Re: "Device do not respond to ping packet " alarm overflow

Hi everybody and thanks for your answers !

Retry 20 / timeout 60 is a very long time. If you still have alarms at that level, you have serious network issues going on somewhere. You must have enormous amounts of packet loss.

I'm agree with you and surprise this morning, I don't have anymore alarms with this configuration. So I put the parameters down, retry 15 - timeout 45, and see what happens. At the same time, I searched on the switchs wich are connected to my ESX and I found something. Apparently, I have a lot of packets dropped due to an insuffisant bandwidth on the link between my switch and my router... I'll have to redefine the architecture of my network :/

Have a look at the performance stats for your hypervisor. Anything going on there?

What about IMC's latency reports for devices. Do you see anything unusual there?

The Vmware hypervisor show that my ImC Server works fine. CPU/Memory/Network are approximately 50 % used this last mounth.

The IMC's latency reports show that my switch/routers have a responce time less than 4 ms.

On our ESX configuration, its installed along with other servers on the server subnet.

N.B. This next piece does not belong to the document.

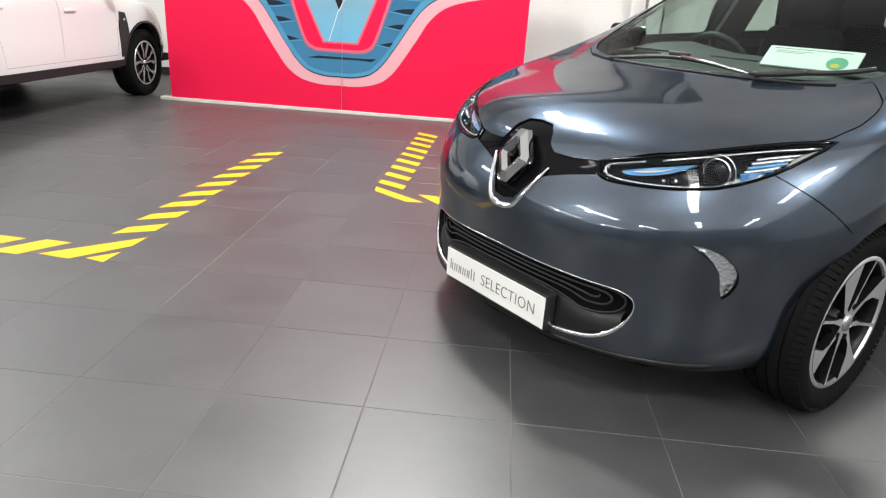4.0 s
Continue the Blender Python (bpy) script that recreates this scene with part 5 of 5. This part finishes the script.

Uses VMXNET 3 adapter, 16gb ram, 6 cpu. The host has 196gb RAM and 40 logical cpus.

My server have a VMXNET 3 adapter, but only 8Go Ram and 2 CPU. Is this a problem ? The host have identic amount of CPU/RAM.

 

An other idea is to upgrade the version of IMC from 7.0 to 7.2. Do I need to incease the memory/CPU before ?

Anyway, thank you very much for helping me !

NeilR
Esteemed Contributor

Re: "Device do not respond to ping packet " alarm overflow

I've seen ram usage above 12gb, but right now its running 8.9 - I'd think 12gb might be better. CPU acitivity can get high and it looks likes its threaded enought to use multiple processors so I'd go to 4 - I think 2 is too low.

AS to whether this is causing the problem you mention can't say for sure - check the resource usage in the deployment management tool.